Stated goal -
Omit all pictures, then retype the data exactly as given.

#### Raw data

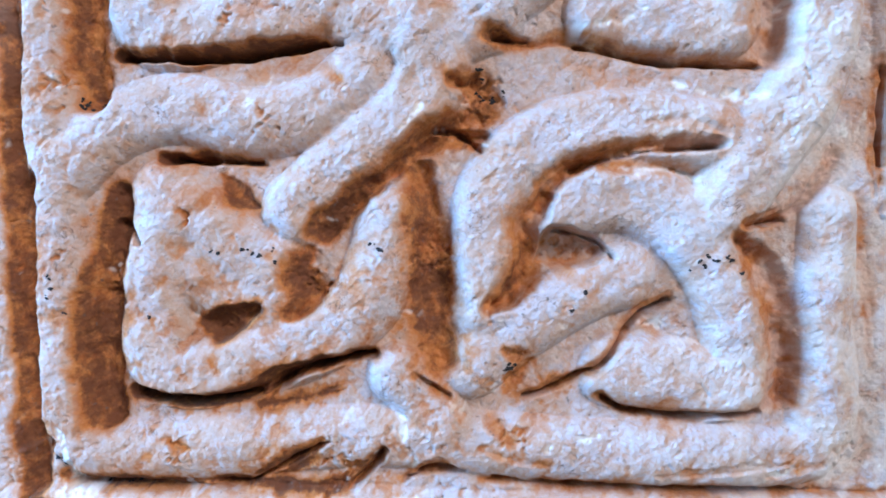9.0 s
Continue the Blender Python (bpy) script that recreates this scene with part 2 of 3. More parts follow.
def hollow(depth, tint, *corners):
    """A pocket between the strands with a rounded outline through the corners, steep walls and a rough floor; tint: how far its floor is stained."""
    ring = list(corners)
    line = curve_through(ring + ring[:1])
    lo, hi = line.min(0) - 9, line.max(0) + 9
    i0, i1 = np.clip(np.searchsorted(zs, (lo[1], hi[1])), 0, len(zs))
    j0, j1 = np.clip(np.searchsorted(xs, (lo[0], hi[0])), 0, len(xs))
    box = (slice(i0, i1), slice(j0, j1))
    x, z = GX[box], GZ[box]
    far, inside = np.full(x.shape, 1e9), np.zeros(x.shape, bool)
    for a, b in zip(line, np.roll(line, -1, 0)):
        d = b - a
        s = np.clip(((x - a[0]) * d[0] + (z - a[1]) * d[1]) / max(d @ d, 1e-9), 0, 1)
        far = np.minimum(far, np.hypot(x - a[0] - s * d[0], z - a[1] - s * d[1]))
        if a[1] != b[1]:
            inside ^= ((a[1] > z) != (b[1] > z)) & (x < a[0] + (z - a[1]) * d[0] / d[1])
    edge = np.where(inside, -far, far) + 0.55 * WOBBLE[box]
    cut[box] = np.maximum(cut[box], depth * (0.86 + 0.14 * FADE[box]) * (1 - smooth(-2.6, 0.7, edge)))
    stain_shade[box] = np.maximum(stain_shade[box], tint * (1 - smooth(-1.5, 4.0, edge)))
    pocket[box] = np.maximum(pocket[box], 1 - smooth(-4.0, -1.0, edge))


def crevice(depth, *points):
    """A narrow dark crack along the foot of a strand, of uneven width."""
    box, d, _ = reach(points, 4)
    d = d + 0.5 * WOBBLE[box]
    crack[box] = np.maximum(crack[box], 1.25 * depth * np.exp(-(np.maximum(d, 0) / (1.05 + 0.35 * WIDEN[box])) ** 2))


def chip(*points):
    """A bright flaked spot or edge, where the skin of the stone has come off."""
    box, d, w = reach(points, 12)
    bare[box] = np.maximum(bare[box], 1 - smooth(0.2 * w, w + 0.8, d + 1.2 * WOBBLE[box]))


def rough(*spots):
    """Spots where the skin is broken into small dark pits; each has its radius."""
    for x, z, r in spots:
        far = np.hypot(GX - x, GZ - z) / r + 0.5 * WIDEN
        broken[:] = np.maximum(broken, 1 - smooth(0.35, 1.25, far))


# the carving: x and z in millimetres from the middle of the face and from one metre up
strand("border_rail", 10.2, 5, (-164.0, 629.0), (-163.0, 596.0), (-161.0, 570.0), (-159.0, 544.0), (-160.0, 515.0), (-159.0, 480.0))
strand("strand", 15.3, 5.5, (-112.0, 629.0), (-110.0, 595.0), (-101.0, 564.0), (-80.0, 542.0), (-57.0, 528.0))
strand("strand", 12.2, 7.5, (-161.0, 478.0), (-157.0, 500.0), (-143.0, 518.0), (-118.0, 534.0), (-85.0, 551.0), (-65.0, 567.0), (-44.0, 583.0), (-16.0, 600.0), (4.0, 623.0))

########

Finished exercise -
9.0 s
Continue the Blender Python (bpy) script that recreates this scene with part 2 of 3. More parts follow.
def hollow(depth, tint, *corners):
    """A pocket between the strands with a rounded outline through the corners, steep walls and a rough floor; tint: how far its floor is stained."""
    ring = list(corners)
    line = curve_through(ring + ring[:1])
    lo, hi = line.min(0) - 9, line.max(0) + 9
    i0, i1 = np.clip(np.searchsorted(zs, (lo[1], hi[1])), 0, len(zs))
    j0, j1 = np.clip(np.searchsorted(xs, (lo[0], hi[0])), 0, len(xs))
    box = (slice(i0, i1), slice(j0, j1))
    x, z = GX[box], GZ[box]
    far, inside = np.full(x.shape, 1e9), np.zeros(x.shape, bool)
    for a, b in zip(line, np.roll(line, -1, 0)):
        d = b - a
        s = np.clip(((x - a[0]) * d[0] + (z - a[1]) * d[1]) / max(d @ d, 1e-9), 0, 1)
        far = np.minimum(far, np.hypot(x - a[0] - s * d[0], z - a[1] - s * d[1]))
        if a[1] != b[1]:
            inside ^= ((a[1] > z) != (b[1] > z)) & (x < a[0] + (z - a[1]) * d[0] / d[1])
    edge = np.where(inside, -far, far) + 0.55 * WOBBLE[box]
    cut[box] = np.maximum(cut[box], depth * (0.86 + 0.14 * FADE[box]) * (1 - smooth(-2.6, 0.7, edge)))
    stain_shade[box] = np.maximum(stain_shade[box], tint * (1 - smooth(-1.5, 4.0, edge)))
    pocket[box] = np.maximum(pocket[box], 1 - smooth(-4.0, -1.0, edge))


def crevice(depth, *points):
    """A narrow dark crack along the foot of a strand, of uneven width."""
    box, d, _ = reach(points, 4)
    d = d + 0.5 * WOBBLE[box]
    crack[box] = np.maximum(crack[box], 1.25 * depth * np.exp(-(np.maximum(d, 0) / (1.05 + 0.35 * WIDEN[box])) ** 2))


def chip(*points):
    """A bright flaked spot or edge, where the skin of the stone has come off."""
    box, d, w = reach(points, 12)
    bare[box] = np.maximum(bare[box], 1 - smooth(0.2 * w, w + 0.8, d + 1.2 * WOBBLE[box]))


def rough(*spots):
    """Spots where the skin is broken into small dark pits; each has its radius."""
    for x, z, r in spots:
        far = np.hypot(GX - x, GZ - z) / r + 0.5 * WIDEN
        broken[:] = np.maximum(broken, 1 - smooth(0.35, 1.25, far))


# the carving: x and z in millimetres from the middle of the face and from one metre up
strand("border_rail", 10.2, 5, (-164.0, 629.0), (-163.0, 596.0), (-161.0, 570.0), (-159.0, 544.0), (-160.0, 515.0), (-159.0, 480.0))
strand("strand", 15.3, 5.5, (-112.0, 629.0), (-110.0, 595.0), (-101.0, 564.0), (-80.0, 542.0), (-57.0, 528.0))
strand("strand", 12.2, 7.5, (-161.0, 478.0), (-157.0, 500.0), (-143.0, 518.0), (-118.0, 534.0), (-85.0, 551.0), (-65.0, 567.0), (-44.0, 583.0), (-16.0, 600.0), (4.0, 623.0))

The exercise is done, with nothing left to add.